In England, the defense of one’s reputation can be a costly and protracted pursuit, particularly for those at the sharp end of a lawsuit. London has long been described as the libel capital of the world where wealthy foreign magnates are free to sue without restraint. Woe betide the journalist or blogger who falls foul of a plaintiff’s ire in the land of fish and chips.
But perhaps the chilling effect of English libel protections is beginning to thaw, and not soon enough. A recent libel case was dismissed by a senior judge on the grounds that the alleged injury to the plaintiff’s reputation was not sufficient to warrant litigation. In the past, even apparently small slights to an individual’s standing have routinely formed the basis of complicated and lengthy trials.

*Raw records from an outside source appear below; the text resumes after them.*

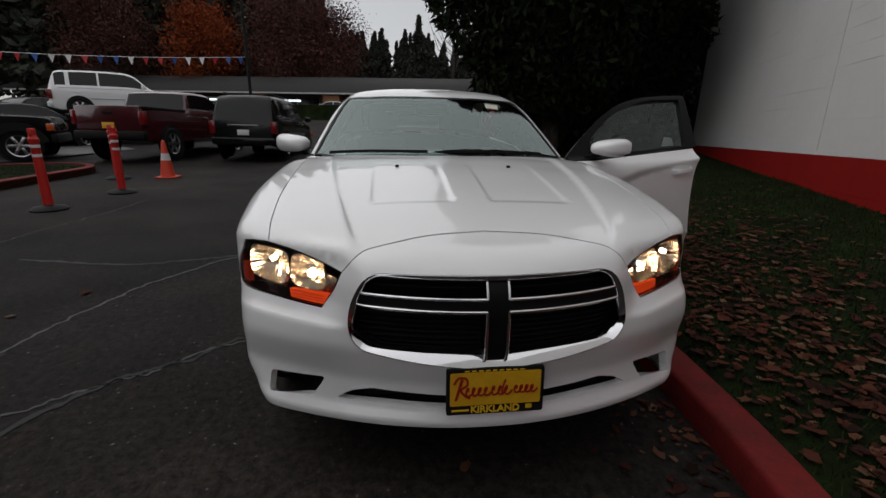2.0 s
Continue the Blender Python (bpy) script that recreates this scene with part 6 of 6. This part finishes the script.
for k in range(9):
    y = -34 + 8.2 * k
    part("pier", boxed(4.0, 5.3, y - 0.9, y + 0.9, -0.6, 3.15, 0.03), ochre_pier, house)
    w = part("window", boxed(4.02, 4.10, y + 1.6, y + 6.4, 0.6, 2.7), dark_glass, house)
    part("window_frame", boxed(4.0, 4.14, y + 3.9, y + 4.02, 0.6, 2.7), pale_trim, w)
    if k in (2, 3, 5):
        part("lit_strip", boxed(4.11, 4.15, y + 2.0, y + 4.4, 2.30, 2.50), lit_window, w, "glowing strip light")
    elif k in (1, 4, 6):
        part("lit_strip", boxed(4.11, 4.15, y + 4.2, y + 6.2, 1.2, 2.2), pale_trim, w, "pale blind")

# grassy rise before the low building
bm = bmesh.new()
prism(bm, rounded([(-36, -26), (-34, 8), (-38, 26), (-43, 28), (-42, -34)], 2.0, 5), 0.0, 2.1)
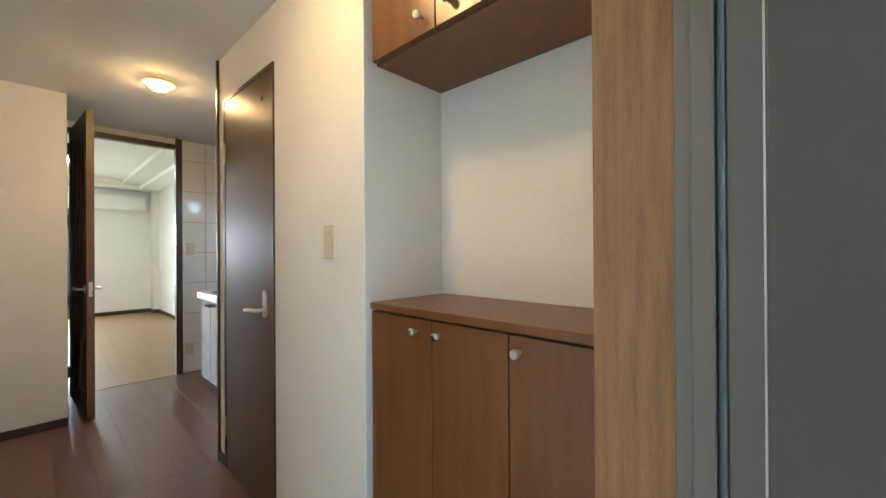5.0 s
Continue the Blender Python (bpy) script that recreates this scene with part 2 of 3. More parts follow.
def rod(bm, p, q, r, r2=None, sides=16, bevel=0.0):
    p, q = Vector(p), Vector(q)
    m = Matrix.Translation((p + q) / 2) @ (q - p).to_track_quat("Z", "Y").to_matrix().to_4x4()
    made = bmesh.ops.create_cone(bm, cap_ends=True, segments=sides, radius1=r, radius2=r if r2 is None else r2, depth=(q - p).length, matrix=m)
    if bevel:
        edges = [e for e in {e for v in made["verts"] for e in v.link_edges} if any(len(f.verts) > 4 for f in e.link_faces)]
        bmesh.ops.bevel(bm, geom=edges, offset=bevel, segments=2, affect="EDGES", profile=0.5)
    return bm


def lathe(bm, outline, centre, axis="Z", sides=32):
    """Turn pairs (radius, height) round an axis."""
    rings = []
    for r, h in outline:
        ring = []
        for i in range(sides):
            a = 2 * math.pi * i / sides
            p = Vector((r * math.cos(a), r * math.sin(a), h))
            if axis == "X":
                p = Vector((p.z, p.x, p.y))
            ring.append(bm.verts.new(p + Vector(centre)))
        rings.append(ring)
    for lo, hi in zip(rings, rings[1:]):
        for i in range(sides):
            bm.faces.new((lo[i], lo[(i + 1) % sides], hi[(i + 1) % sides], hi[i]))
    bm.faces.new(rings[0][::-1])
    bm.faces.new(rings[-1])
    bmesh.ops.recalc_face_normals(bm, faces=bm.faces)
    return bm


def prism(bm, ring, z0, z1):
    lo = [bm.verts.new((x, y, z0)) for x, y in ring]
    hi = [bm.verts.new((x, y, z1)) for x, y in ring]
    bm.faces.new(lo[::-1])
    bm.faces.new(hi)
    for i in range(len(ring)):
        j = (i + 1) % len(ring)
        bm.faces.new((lo[i], lo[j], hi[j], hi[i]))
    bmesh.ops.recalc_face_normals(bm, faces=bm.faces)
    return bm


def tube(bm, points, r, sides=10):
    """A bent pipe through points."""
    pts = [Vector(p) for p in points]
    rings = []
    for i, p in enumerate(pts):
        d = (pts[min(i + 1, len(pts) - 1)] - pts[max(i - 1, 0)]).normalized()
        q = d.to_track_quat("Z", "Y")
        rings.append([bm.verts.new(p + q @ Vector((r * math.cos(2 * math.pi * k / sides), r * math.sin(2 * math.pi * k / sides), 0))) for k in range(sides)])
    for lo, hi in zip(rings, rings[1:]):
        for k in range(sides):
            bm.faces.new((lo[k], lo[(k + 1) % sides], hi[(k + 1) % sides], hi[k]))
    bm.faces.new(rings[0][::-1])
    bm.faces.new(rings[-1])
    bmesh.ops.recalc_face_normals(bm, faces=bm.faces)
    return bm


def part(name, bm, mat, parent=None, label="", smooth=False):
    me = bpy.data.meshes.new(name)
    if smooth:
        for f in bm.faces:
            f.smooth = True
    bm.to_mesh(me)
    bm.free()
    if smooth:
        me.set_sharp_from_angle(angle=radians(35))
    me.materials.append(mat)
    ob = new(name, me)
    if parent:
        ob.parent = parent
    if label:
        ob["label"] = label
    return ob


def structure(name, bm, mat, label, category):
    return tagged(part(name, bm, mat), label, category, kind="structure")


def thing(name, label, category, group=""):
    return tagged(new(name), label, category, group)


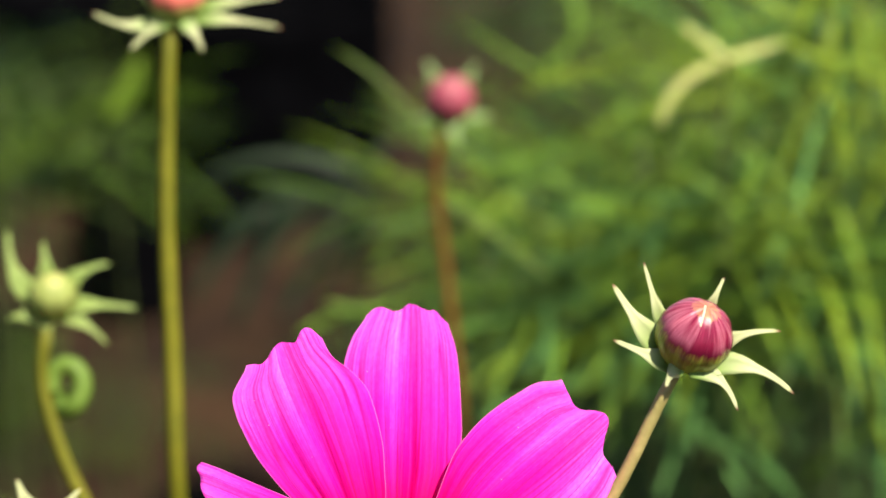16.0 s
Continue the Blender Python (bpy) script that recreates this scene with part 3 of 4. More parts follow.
LEAVES_RIGHT = [[
    ((0.0296, 0.3852, 0.4043), (0.0433, 0.3843, 0.4066), (0.0538, 0.3830, 0.4080), 0.0016),
    ((0.0432, 0.3836, 0.4009), (0.0487, 0.3870, 0.4058), (0.0529, 0.3906, 0.4111), 0.0018),
    ((0.0296, 0.3857, 0.4055), (0.0342, 0.3829, 0.4037), (0.0367, 0.3804, 0.4027), 0.0013),
    ((0.0371, 0.3837, 0.4011), (0.0335, 0.3820, 0.4008), (0.0311, 0.3800, 0.3995), 0.0019),
    ((0.0371, 0.3836, 0.4009), (0.0398, 0.3822, 0.3990), (0.0427, 0.3810, 0.3977), 0.0012),
    ((0.0435, 0.3824, 0.3984), (0.0405, 0.3814, 0.3955), (0.0401, 0.3790, 0.3897), 0.0020),
    ((0.0371, 0.3838, 0.4014), (0.0479, 0.3847, 0.3999), (0.0545, 0.3855, 0.3981), 0.0013),
    ((0.0424, 0.3819, 0.3974), (0.0498, 0.3800, 0.3941), (0.0567, 0.3781, 0.3910), 0.0014),
    ((0.0520, 0.3830, 0.3997), (0.0611, 0.3791, 0.3980), (0.0681, 0.3739, 0.3935), 0.0026),
    ((0.0488, 0.3825, 0.3985), (0.0533, 0.3827, 0.3947), (0.0595, 0.3845, 0.3940), 0.0014),
    ((0.0584, 0.3811, 0.3956), (0.0611, 0.3796, 0.3990), (0.0625, 0.3780, 0.4021), 0.0014),
    ((0.0499, 0.3785, 0.3900), (0.0501, 0.3789, 0.3938), (0.0521, 0.3785, 0.3959), 0.0021),
    ((0.0530, 0.3803, 0.3939), (0.0598, 0.3820, 0.3919), (0.0671, 0.3831, 0.3885), 0.0013),
    ((0.0541, 0.3829, 0.3995), (0.0590, 0.3806, 0.4014), (0.0638, 0.3772, 0.4011), 0.0013)], [
    ((0.0285, 0.3957, 0.3962), (0.0316, 0.3927, 0.3942), (0.0358, 0.3892, 0.3912), 0.0014),
    ((0.0361, 0.3925, 0.3892), (0.0428, 0.3920, 0.3870), (0.0494, 0.3902, 0.3817), 0.0014),
    ((0.0405, 0.3939, 0.3922), (0.0394, 0.3923, 0.3894), (0.0372, 0.3897, 0.3845), 0.0015),
    ((0.0493, 0.3943, 0.3932), (0.0471, 0.3924, 0.3893), (0.0493, 0.3904, 0.3854), 0.0014),
    ((0.0669, 0.3936, 0.3916), (0.0719, 0.3900, 0.3895), (0.0780, 0.3874, 0.3897), 0.0015),
    ((0.0701, 0.3906, 0.3853), (0.0743, 0.3909, 0.3889), (0.0768, 0.3917, 0.3935), 0.0014),
    ((0.0449, 0.3911, 0.3863), (0.0460, 0.3899, 0.3845), (0.0437, 0.3882, 0.3817), 0.0015),
    ((0.0318, 0.3939, 0.3922), (0.0361, 0.3941, 0.3934), (0.0410, 0.3953, 0.3965), 0.0015),
    ((0.0592, 0.3943, 0.3932), (0.0612, 0.3953, 0.3977), (0.0654, 0.3935, 0.3962), 0.0015),
    ((0.0471, 0.3930, 0.3902), (0.0536, 0.3902, 0.3856), (0.0612, 0.3883, 0.3829), 0.0015),
    ((0.0394, 0.3916, 0.3873), (0.0438, 0.3923, 0.3894), (0.0492, 0.3921, 0.3895), 0.0014),
    ((0.0636, 0.3930, 0.3902), (0.0658, 0.3915, 0.3860), (0.0648, 0.3901, 0.3818), 0.0015),
    ((0.0723, 0.3916, 0.3873), (0.0697, 0.3881, 0.3855), (0.0704, 0.3846, 0.3839), 0.0016)]]
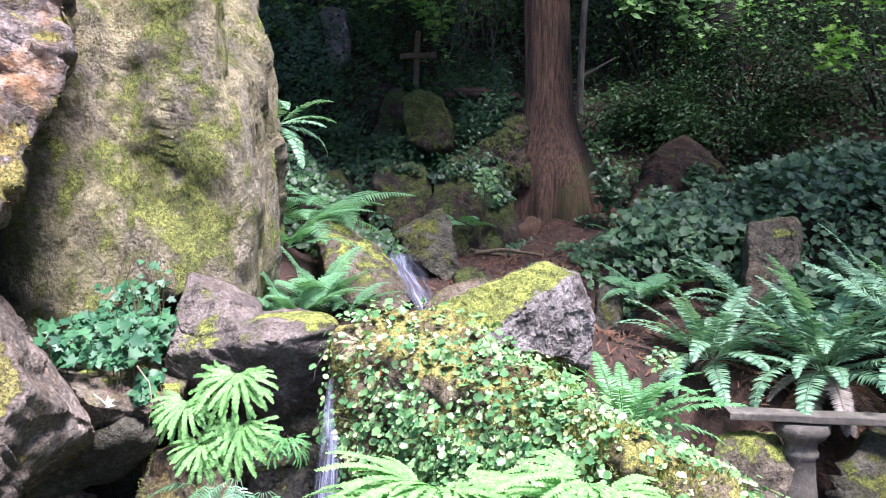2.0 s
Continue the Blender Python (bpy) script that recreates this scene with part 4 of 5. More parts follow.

Refreshingly, Mr Justice Eady took the opposite view on this occasion. “If the jury came to the conclusion that none of the defenses raised could succeed, I cannot imagine that the damages would be other than very modest,” he said in his ruling. “I would take the view that any such award would be out of all proportion to the time and money spent on this litigation and, in particular, to the cost of a two-week jury trial.”
Irrespective of the judicial climate, the UK media – especially the press – has hardly been slow in coming forward when it comes to “pull no punches” journalism over the years. British news organizations take their chances at every turn, knowing full well that their in-house lawyers are ready to jump to their defense when a lawsuit is filed. Publish and be damned, wrote the first – and most famous – Duke of Wellington to a publisher in 1824. It’s a retort which would have pleased the most ardent First Amendment advocate.